Exercise directions: Search the data below for "helpers"; list each line that holds it.
■ ■ ■
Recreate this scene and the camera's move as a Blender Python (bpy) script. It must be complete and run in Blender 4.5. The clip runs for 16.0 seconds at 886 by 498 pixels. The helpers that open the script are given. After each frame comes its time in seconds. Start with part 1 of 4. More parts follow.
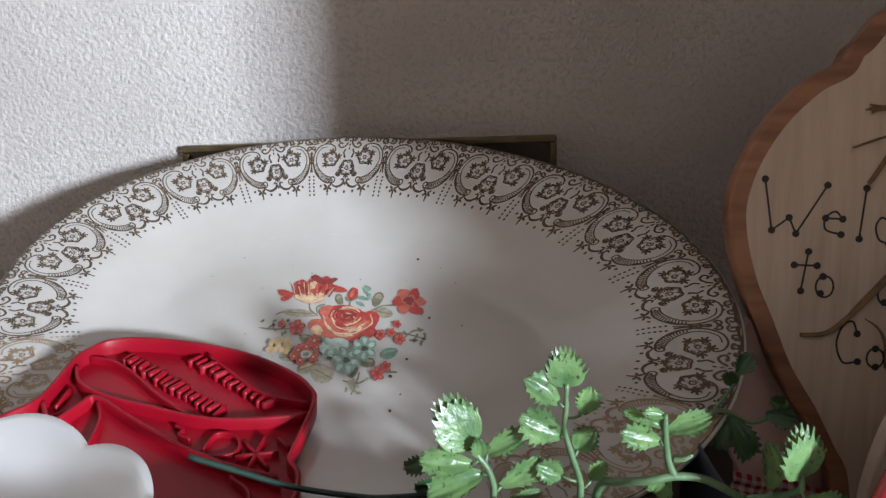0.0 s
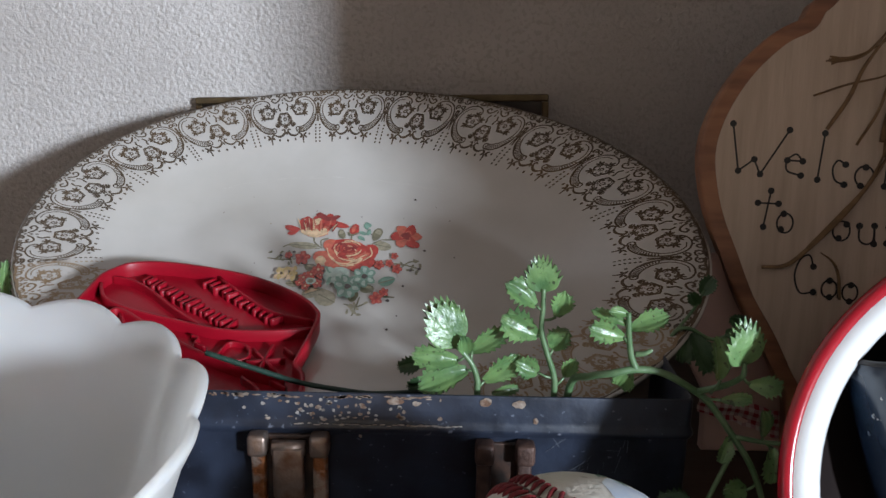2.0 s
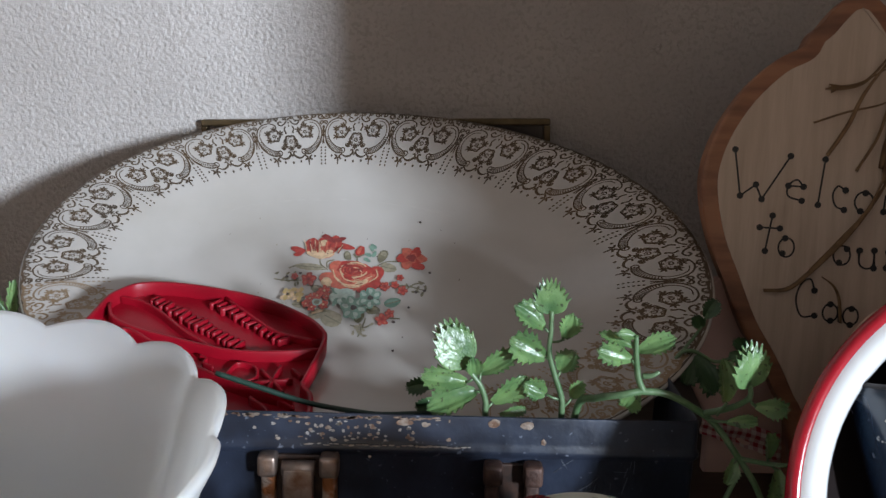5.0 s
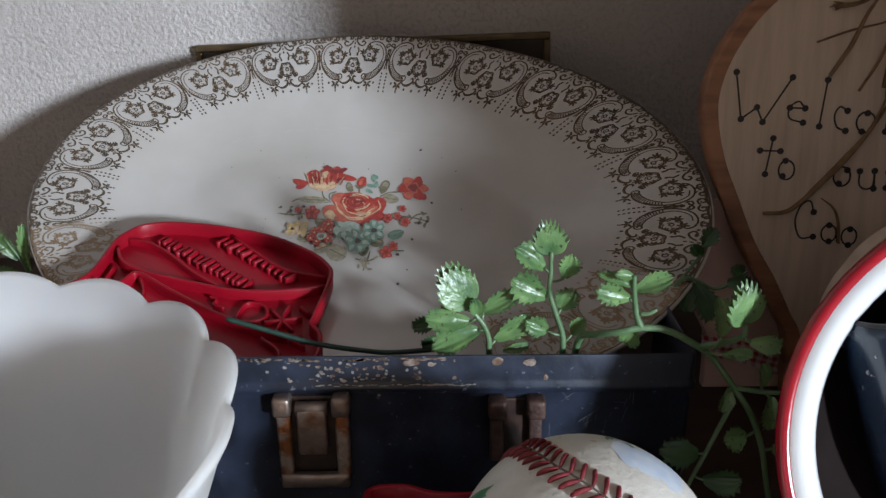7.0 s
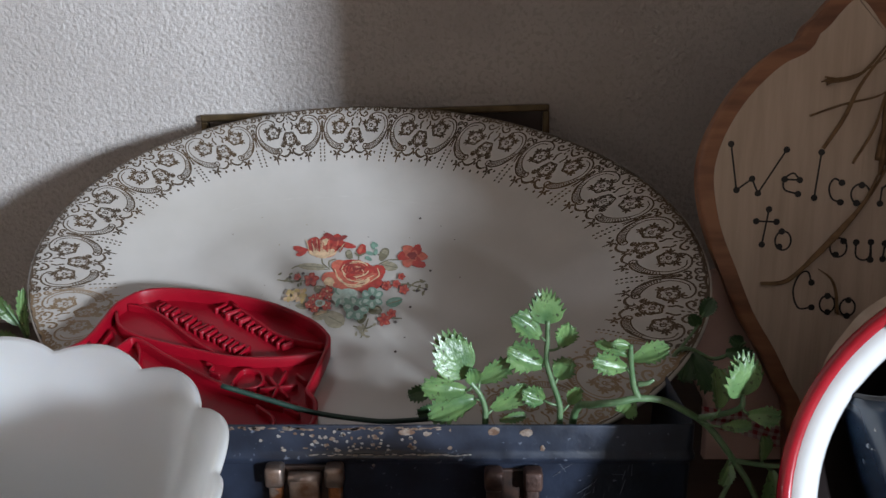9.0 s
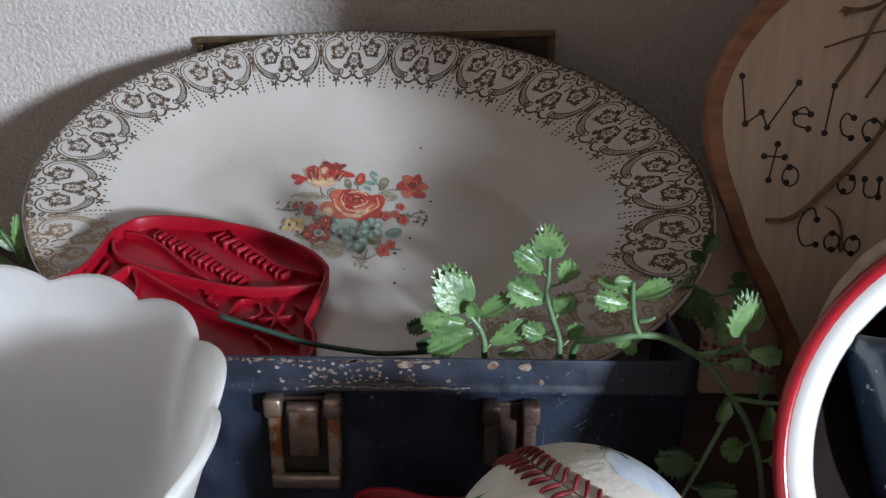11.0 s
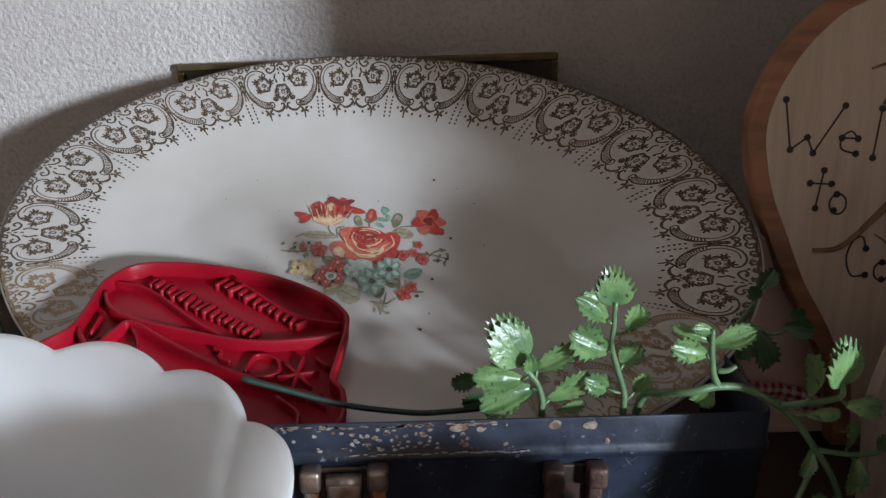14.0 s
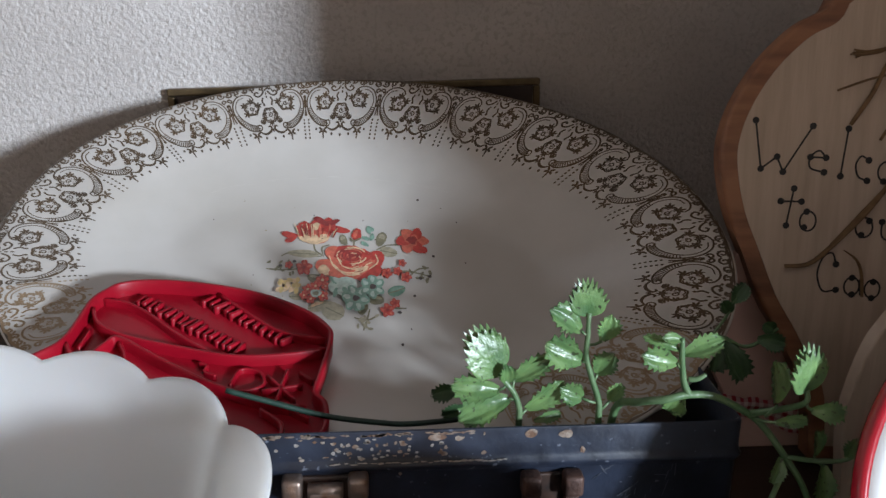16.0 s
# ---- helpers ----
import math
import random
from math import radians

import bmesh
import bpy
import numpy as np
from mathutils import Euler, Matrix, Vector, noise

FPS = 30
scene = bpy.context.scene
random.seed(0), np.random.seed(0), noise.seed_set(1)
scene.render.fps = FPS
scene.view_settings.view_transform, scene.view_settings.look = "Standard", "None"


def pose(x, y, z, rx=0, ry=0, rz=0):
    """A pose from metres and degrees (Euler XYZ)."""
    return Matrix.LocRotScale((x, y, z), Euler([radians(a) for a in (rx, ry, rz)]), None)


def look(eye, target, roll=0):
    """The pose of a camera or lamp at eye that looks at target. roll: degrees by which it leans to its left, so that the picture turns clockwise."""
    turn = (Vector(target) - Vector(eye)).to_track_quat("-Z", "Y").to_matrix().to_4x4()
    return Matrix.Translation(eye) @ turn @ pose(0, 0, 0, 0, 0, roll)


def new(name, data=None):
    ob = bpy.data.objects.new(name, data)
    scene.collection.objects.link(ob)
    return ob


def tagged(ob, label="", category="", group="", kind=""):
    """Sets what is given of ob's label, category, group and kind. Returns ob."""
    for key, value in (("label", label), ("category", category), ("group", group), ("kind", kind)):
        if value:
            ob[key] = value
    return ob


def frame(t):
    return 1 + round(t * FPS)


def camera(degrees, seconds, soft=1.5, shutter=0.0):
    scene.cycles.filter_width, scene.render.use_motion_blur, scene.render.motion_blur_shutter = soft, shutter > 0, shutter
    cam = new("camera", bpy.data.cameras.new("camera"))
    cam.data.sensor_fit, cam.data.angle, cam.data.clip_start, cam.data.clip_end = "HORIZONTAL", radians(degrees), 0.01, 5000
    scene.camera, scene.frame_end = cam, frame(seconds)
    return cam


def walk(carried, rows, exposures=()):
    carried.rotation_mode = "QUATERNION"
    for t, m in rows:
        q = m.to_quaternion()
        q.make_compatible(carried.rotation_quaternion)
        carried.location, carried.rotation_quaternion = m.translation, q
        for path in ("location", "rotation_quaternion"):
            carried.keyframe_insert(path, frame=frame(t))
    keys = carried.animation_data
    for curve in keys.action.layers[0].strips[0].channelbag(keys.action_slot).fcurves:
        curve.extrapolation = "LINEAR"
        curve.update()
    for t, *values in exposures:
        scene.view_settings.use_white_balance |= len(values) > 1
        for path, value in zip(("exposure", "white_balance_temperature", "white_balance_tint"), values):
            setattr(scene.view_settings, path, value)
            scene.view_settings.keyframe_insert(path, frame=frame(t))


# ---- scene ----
■ ■ ■
Answer to the task:
Recreate this scene and the camera's move as a Blender Python (bpy) script. It must be complete and run in Blender 4.5. The clip runs for 16.0 seconds at 886 by 498 pixels. The helpers that open the script are given. After each frame comes its time in seconds. Start with part 1 of 4. More parts follow.
# ---- helpers ----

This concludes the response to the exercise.